IBERIAN DAILY 19 NOVEMBER (ANÁLISIS BANCO SABADELL)
NEWS SUMMARY: CAIXABANK, POSSIBLE TAX CHANGES, SOLARIA.
Awaiting drivers
European stock markets managed to recover ground at the end of the session, ending mixed, with the Ibex and FTSE MIB being the best relative performers. Thus, in the STOXX 600, Basic Resources and Telecoms were the best relative performers vs. the bigger drops of Real Estate and Retail. From the ECB, De Guindos insisted that concerns about inflation have now shifted to growth. On the macro side, in the US November’s NAHB residential confidence index climbed to the highest level seen since April. Separately, the latest survey on loan access by the NY Fed showed a rise in the rejection rate for vehicle loans and mortgage refinancing, which hit record highs.
What we expect for today
Stock markets would open with slight gains, with the recovery of bond proxies. Currently, S&P futures are up +0.2% (the S&P 500 ended flat vs. the European closing bell). Asian markets are climbing (China’s CSI 300 +0.6%, Japan’s Nikkei +0.33%).

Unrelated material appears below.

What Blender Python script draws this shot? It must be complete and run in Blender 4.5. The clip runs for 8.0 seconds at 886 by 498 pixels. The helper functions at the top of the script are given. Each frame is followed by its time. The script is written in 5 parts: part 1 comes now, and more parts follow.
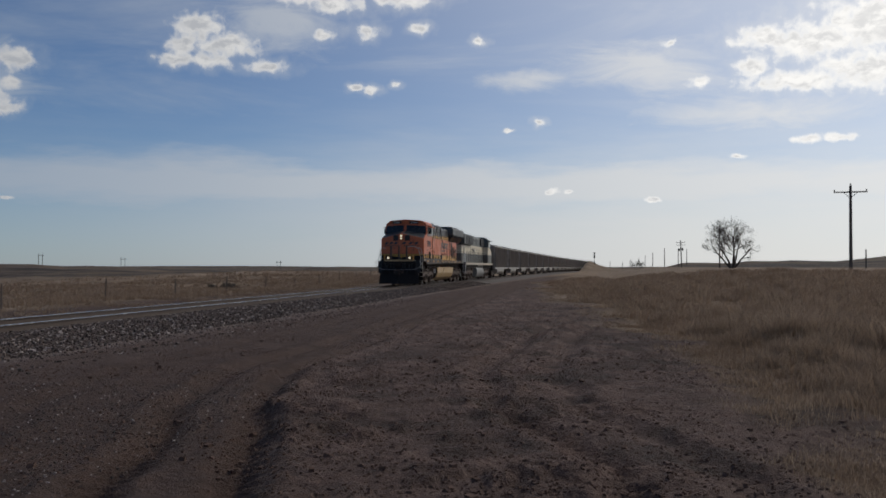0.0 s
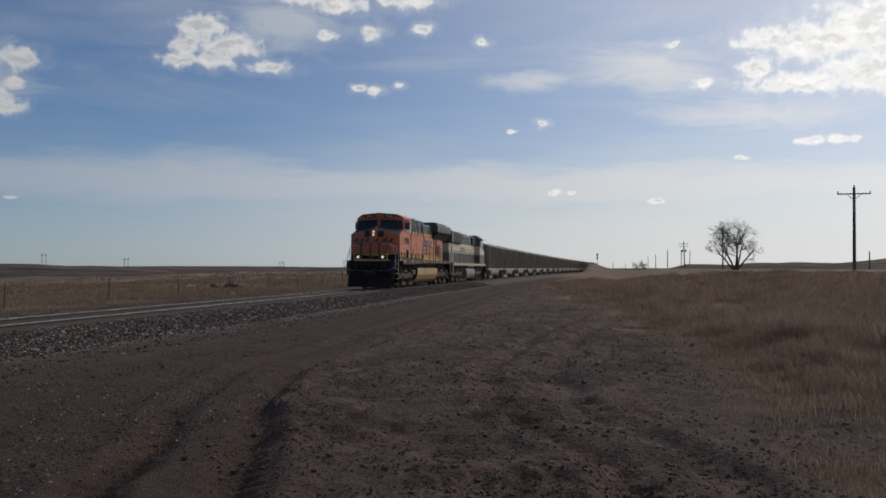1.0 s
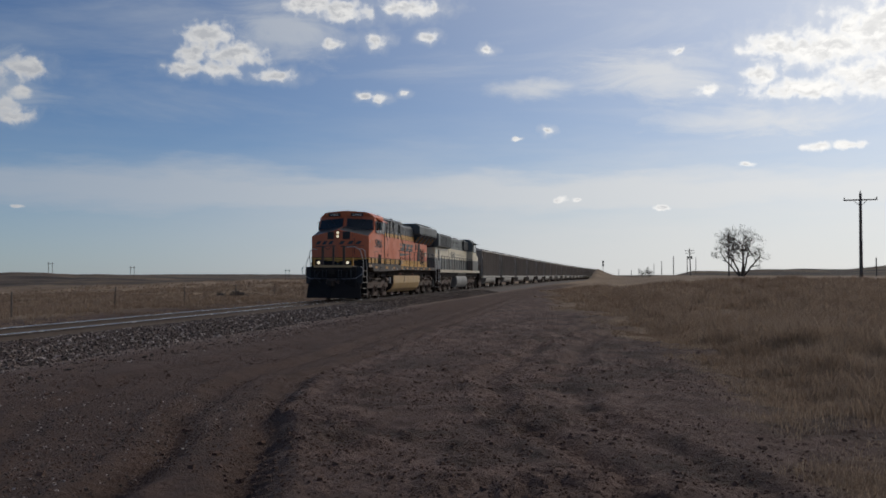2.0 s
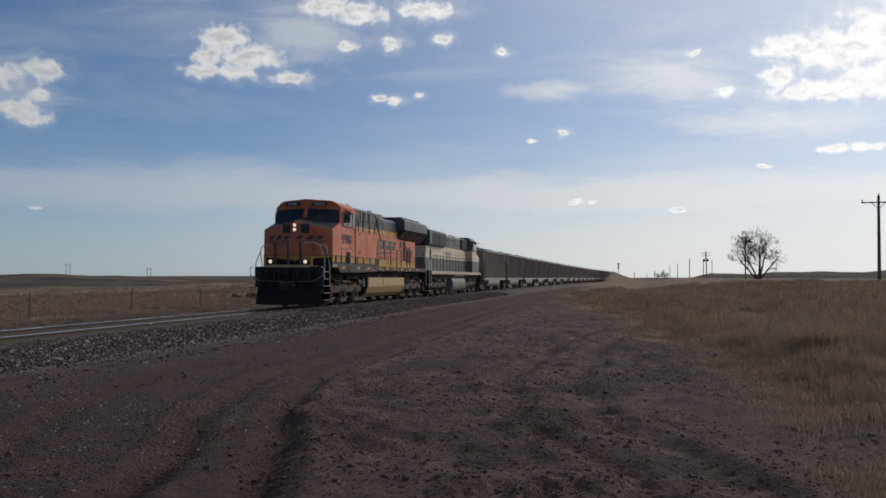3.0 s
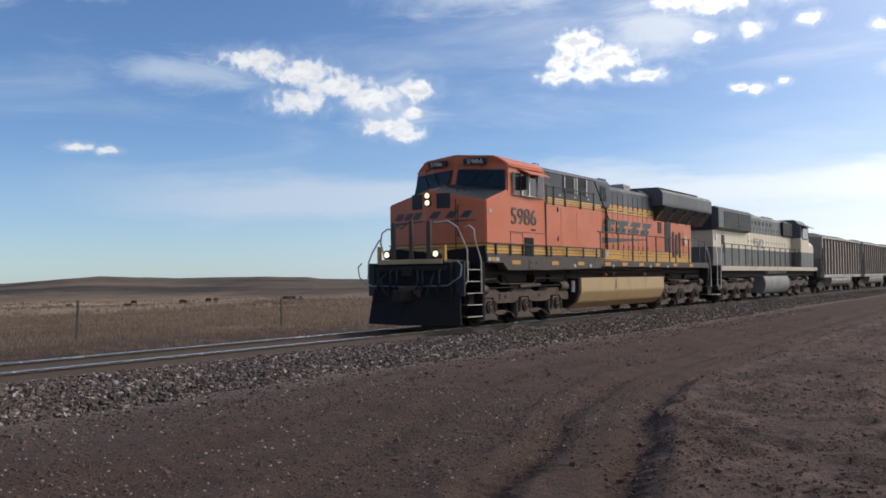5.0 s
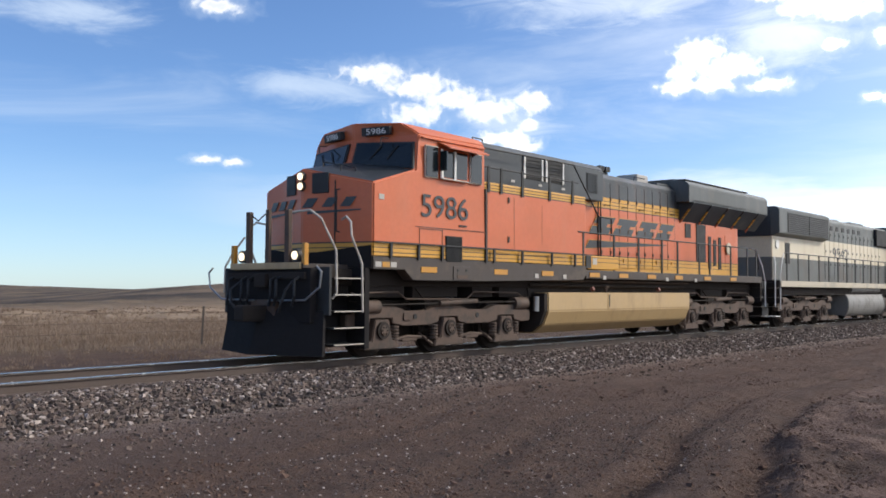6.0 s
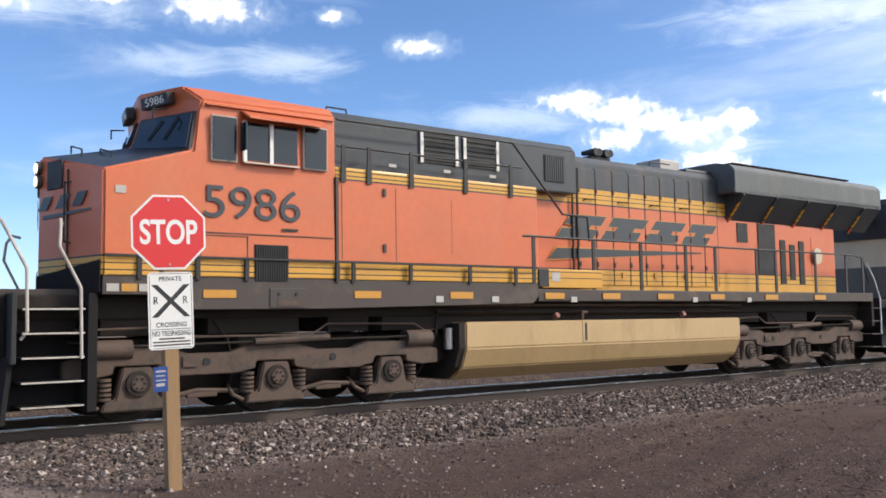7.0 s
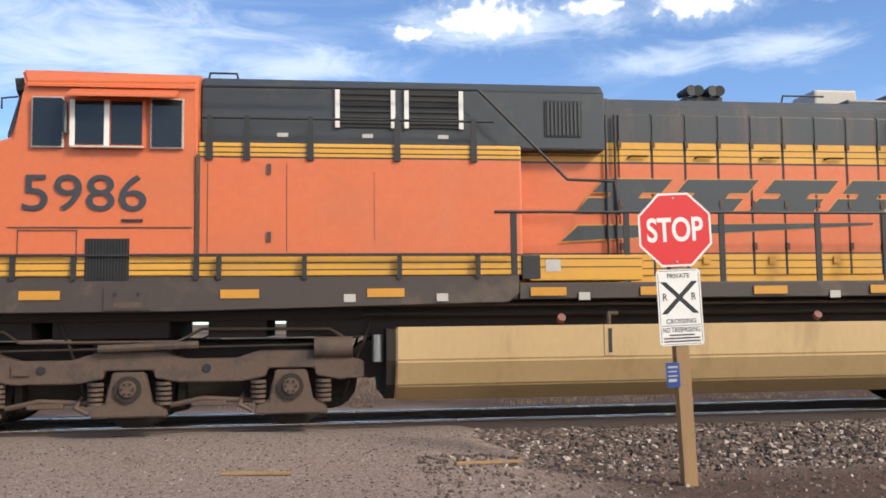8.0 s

Today in the euro zone we will learn October’s inflation and in the US October’s building permits and housing starts. In US business results Walmart and Lowes, among others, will release their earnings.
COMPANY NEWS
CAIXABANK. Ambitious Strategic Plan for a conservative interest rate scenario. OVERWEIGHT
CABK has set a target of average ROTE’25-27 above 15% (14.1% BS(e) and 14.5% consensus) and above 16% in 2027 (this would mean an average Net Profit level +15% above expectations). It expects to offset the low Euribor (2.19% in 2025, 1.8% in 2026 and 2% in 2027 vs. 2.5% BS(e)) with loan volumes and ALCO coverage. The company maintains its cash dividend policy (50-60% payout / ~7-8% yield). CABK will distribute the excess capital above 12.5% CET1 (which we see as unlikely, as the average CET target is 11.5%-12.5%). The plan could be met with skepticism awaiting better delivery in the 4Q’24 results (late Jan’25 / early Feb’25). After rising more than 40% over the past year (+12% vs. ES50 Banks and +20% vs. Bankinter and Unicaja), the share price could stagnate.
POSSIBLE TAX CHANGES
Yesterday Congress again rejected most of the PSOE’s tax proposals. Thus, the proposal to make the bank tax or utility tax permanent was not approved, nor were the new PSOE-Sumar proposals to eliminate the REIT regime or to tax private insurance. On Thursday there will be another vote, but all signs suggest the only proposal that will move forward will be the minimum 15% tax on multinationals or the increase to the marginal tax on savings income to 30% starting at € 300,000. With all this in mind, if the news is confirmed it would be positive for the banks and utilities (although this was already very much priced in), and especially for the REITs (Colonial and Merlin), which are the stocks that had suffered the most from the possibility of a change in their tax regime.
SOLARIA. 3Q’24 Results below expectations with capacity targets postponed again. OVERWEIGHT.
3Q’24 Results came in below expectations in sales due to prices (around -18% vs. BS(e)) whereas production was +2% higher. EBITDA was disappointing due to weaker margins (86.3% reported vs. 89% BS(e)), with the main impact stemming from the 7% tax on electricity generation. No new MW were connected to the system. In terms outlook, the company keeps its EBITDA guidance’24/25 unchanged but it cut the installation target once more. It expects to reach around 3,000MW at the end of 2025 (vs. summer’25 previously and vs. 2,139MW BS(e)). We expect a negative market reaction although its strong YtD underperformance (-37% vs. Ibex) could curb corrections.